Task to carry out
All the data must come back unchanged, except that pictures are left out.

/---

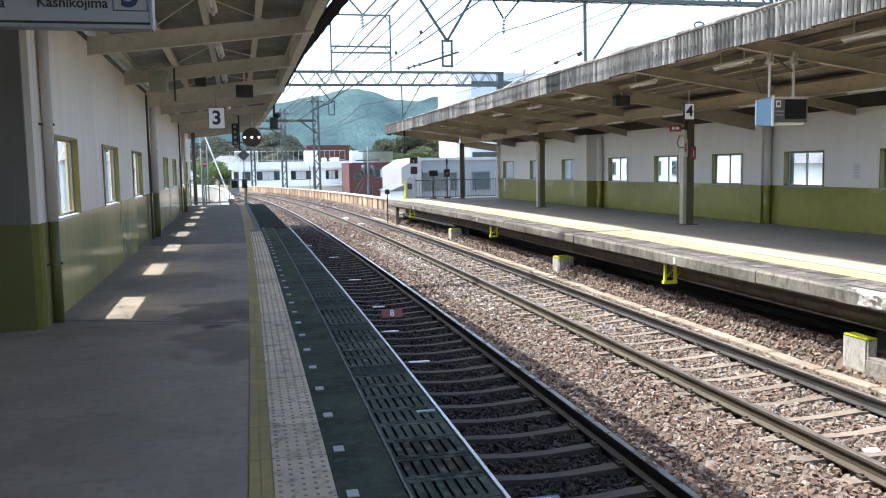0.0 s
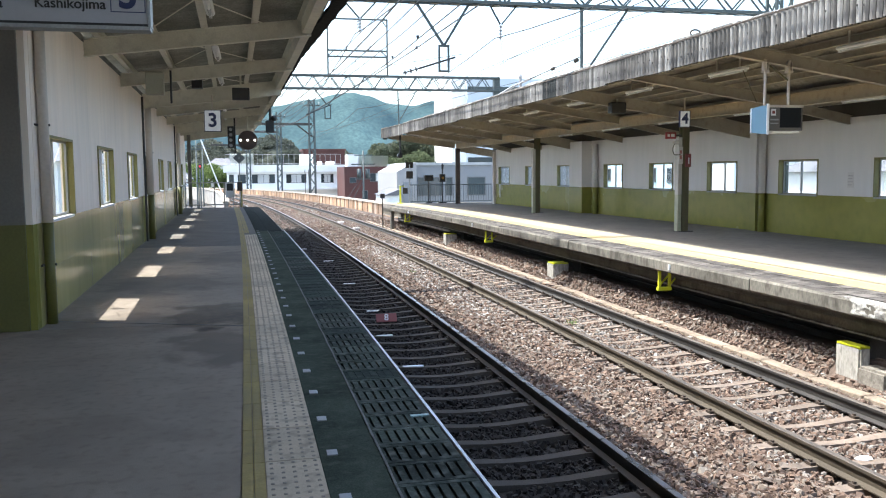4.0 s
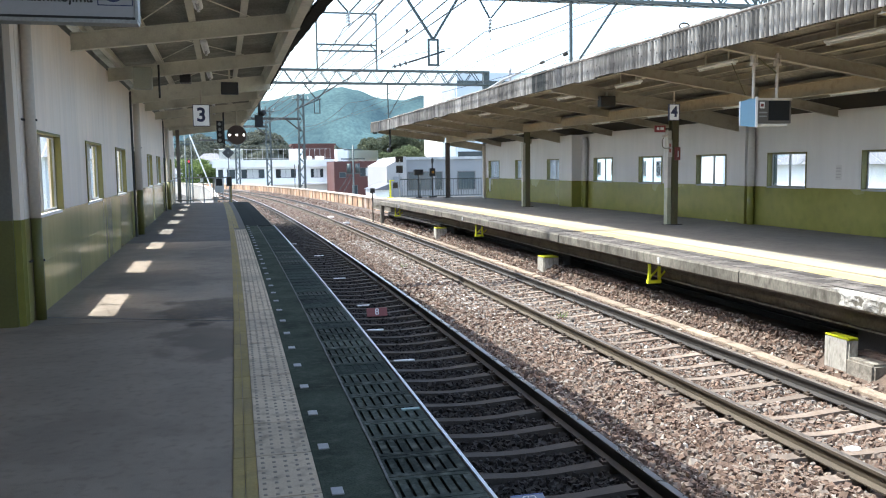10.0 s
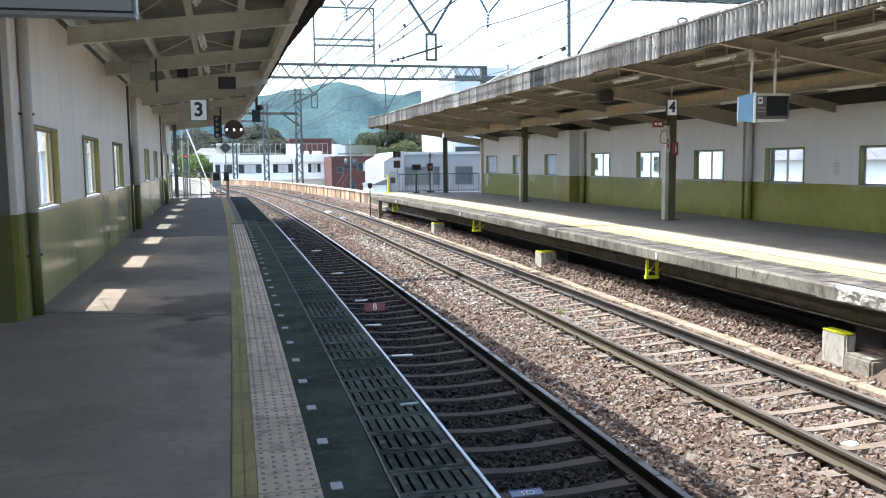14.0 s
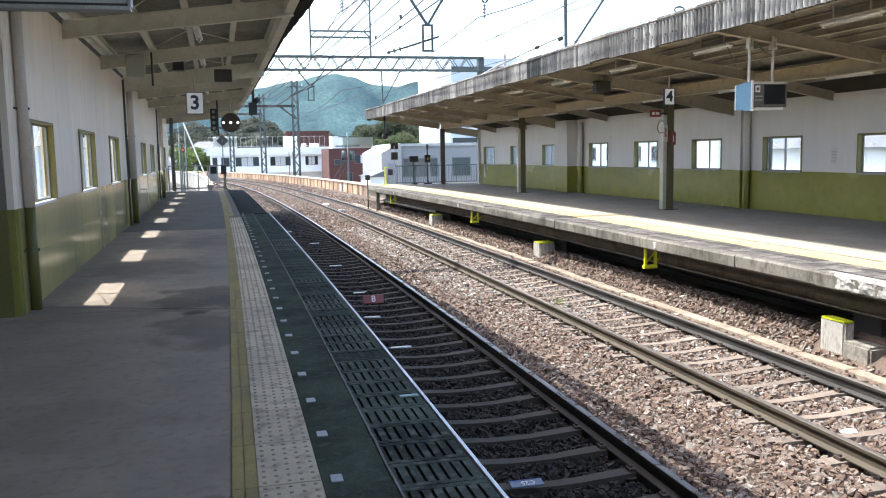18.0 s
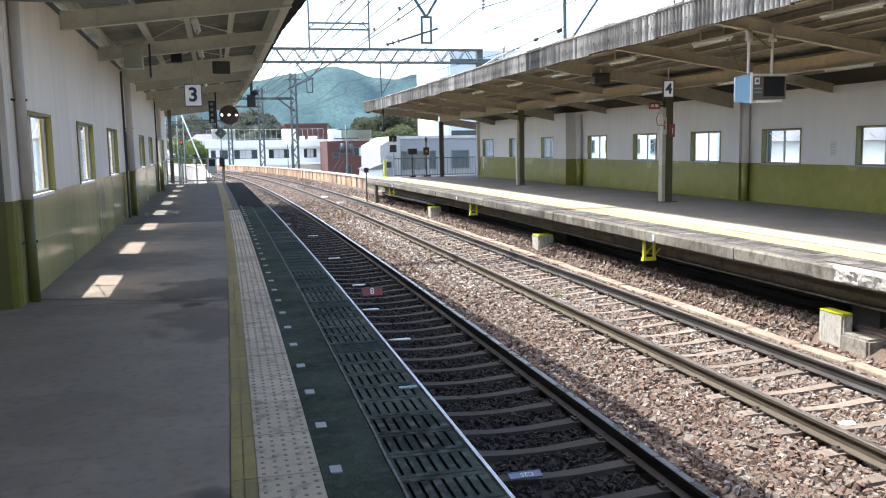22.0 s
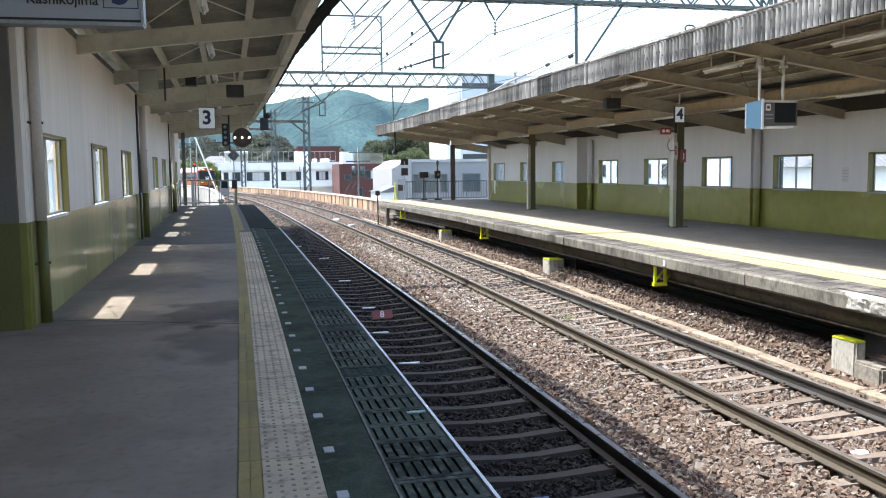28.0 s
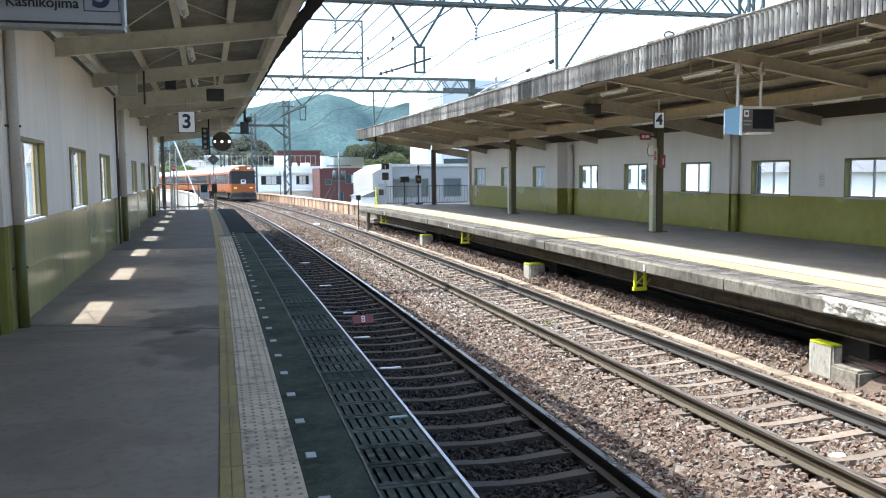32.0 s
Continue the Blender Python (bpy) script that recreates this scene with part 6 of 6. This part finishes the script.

\---

Exercise answer
0.0 s
4.0 s
10.0 s
14.0 s
18.0 s
22.0 s
28.0 s
32.0 s
Continue the Blender Python (bpy) script that recreates this scene with part 6 of 6. This part finishes the script.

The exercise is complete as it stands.